## Exercise task
Your task is to locate every line holding the string "Blender" and to copy each of them.

## Supplied information
>>

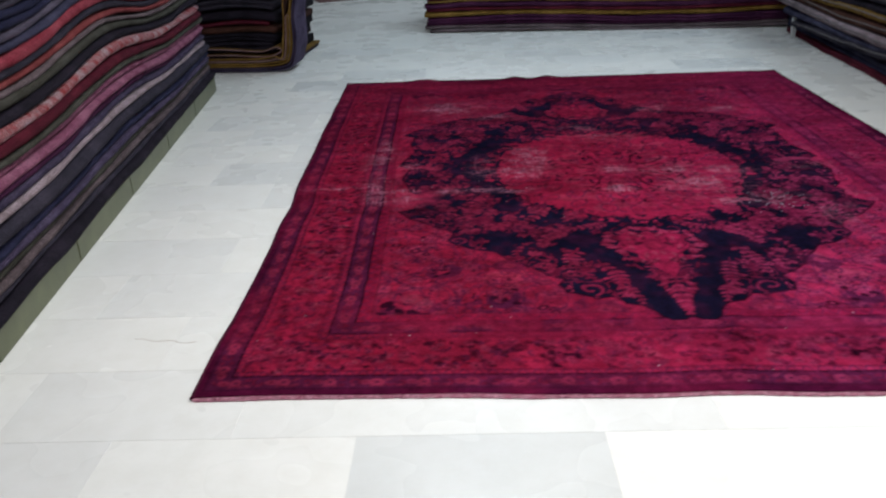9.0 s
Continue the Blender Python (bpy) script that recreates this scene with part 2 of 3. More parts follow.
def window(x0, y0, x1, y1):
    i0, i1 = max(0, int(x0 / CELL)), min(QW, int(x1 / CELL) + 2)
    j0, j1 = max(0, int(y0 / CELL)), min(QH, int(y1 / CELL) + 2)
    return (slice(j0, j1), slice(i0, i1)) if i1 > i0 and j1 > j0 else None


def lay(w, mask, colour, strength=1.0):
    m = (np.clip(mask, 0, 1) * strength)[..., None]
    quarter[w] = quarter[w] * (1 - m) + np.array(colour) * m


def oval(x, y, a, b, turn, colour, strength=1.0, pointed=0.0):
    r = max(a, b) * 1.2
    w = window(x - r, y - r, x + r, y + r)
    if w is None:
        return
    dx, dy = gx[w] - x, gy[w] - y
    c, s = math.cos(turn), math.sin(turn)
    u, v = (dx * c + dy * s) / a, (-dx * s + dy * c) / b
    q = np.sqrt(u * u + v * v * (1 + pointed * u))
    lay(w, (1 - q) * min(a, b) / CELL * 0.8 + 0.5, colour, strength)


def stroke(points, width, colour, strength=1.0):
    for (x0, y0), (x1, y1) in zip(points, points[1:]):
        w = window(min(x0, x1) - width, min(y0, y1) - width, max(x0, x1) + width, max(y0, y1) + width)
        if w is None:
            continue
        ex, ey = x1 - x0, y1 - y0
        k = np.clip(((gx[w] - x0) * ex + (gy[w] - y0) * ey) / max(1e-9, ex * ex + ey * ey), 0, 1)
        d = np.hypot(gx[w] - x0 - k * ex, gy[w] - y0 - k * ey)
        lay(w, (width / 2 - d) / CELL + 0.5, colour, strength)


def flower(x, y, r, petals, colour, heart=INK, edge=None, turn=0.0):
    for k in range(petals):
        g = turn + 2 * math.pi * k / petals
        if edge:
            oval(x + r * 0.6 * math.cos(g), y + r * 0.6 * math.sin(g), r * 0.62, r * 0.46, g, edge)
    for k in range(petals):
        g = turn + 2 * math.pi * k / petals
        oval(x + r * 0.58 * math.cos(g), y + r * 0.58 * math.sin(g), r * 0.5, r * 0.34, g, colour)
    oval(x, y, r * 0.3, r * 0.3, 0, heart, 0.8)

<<
>>

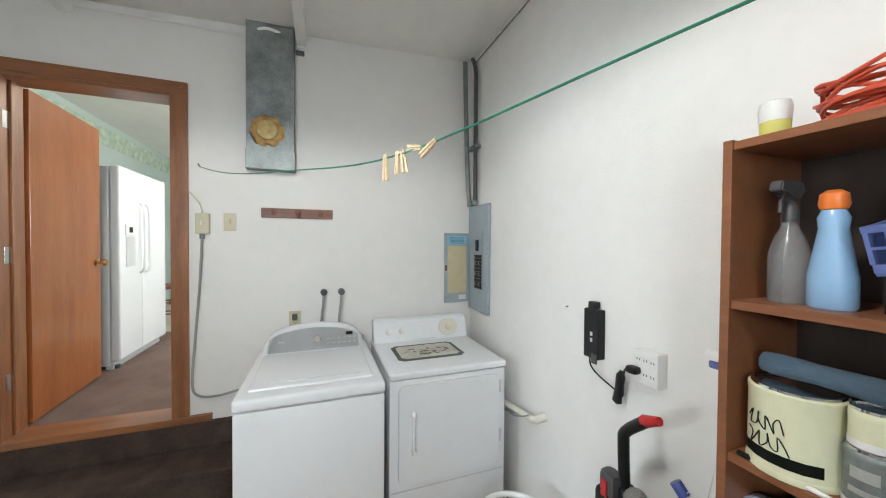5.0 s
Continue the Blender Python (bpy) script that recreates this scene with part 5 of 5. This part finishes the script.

<<

## Answer to this task
Continue the Blender Python (bpy) script that recreates this scene with part 2 of 3. More parts follow.
Continue the Blender Python (bpy) script that recreates this scene with part 5 of 5. This part finishes the script.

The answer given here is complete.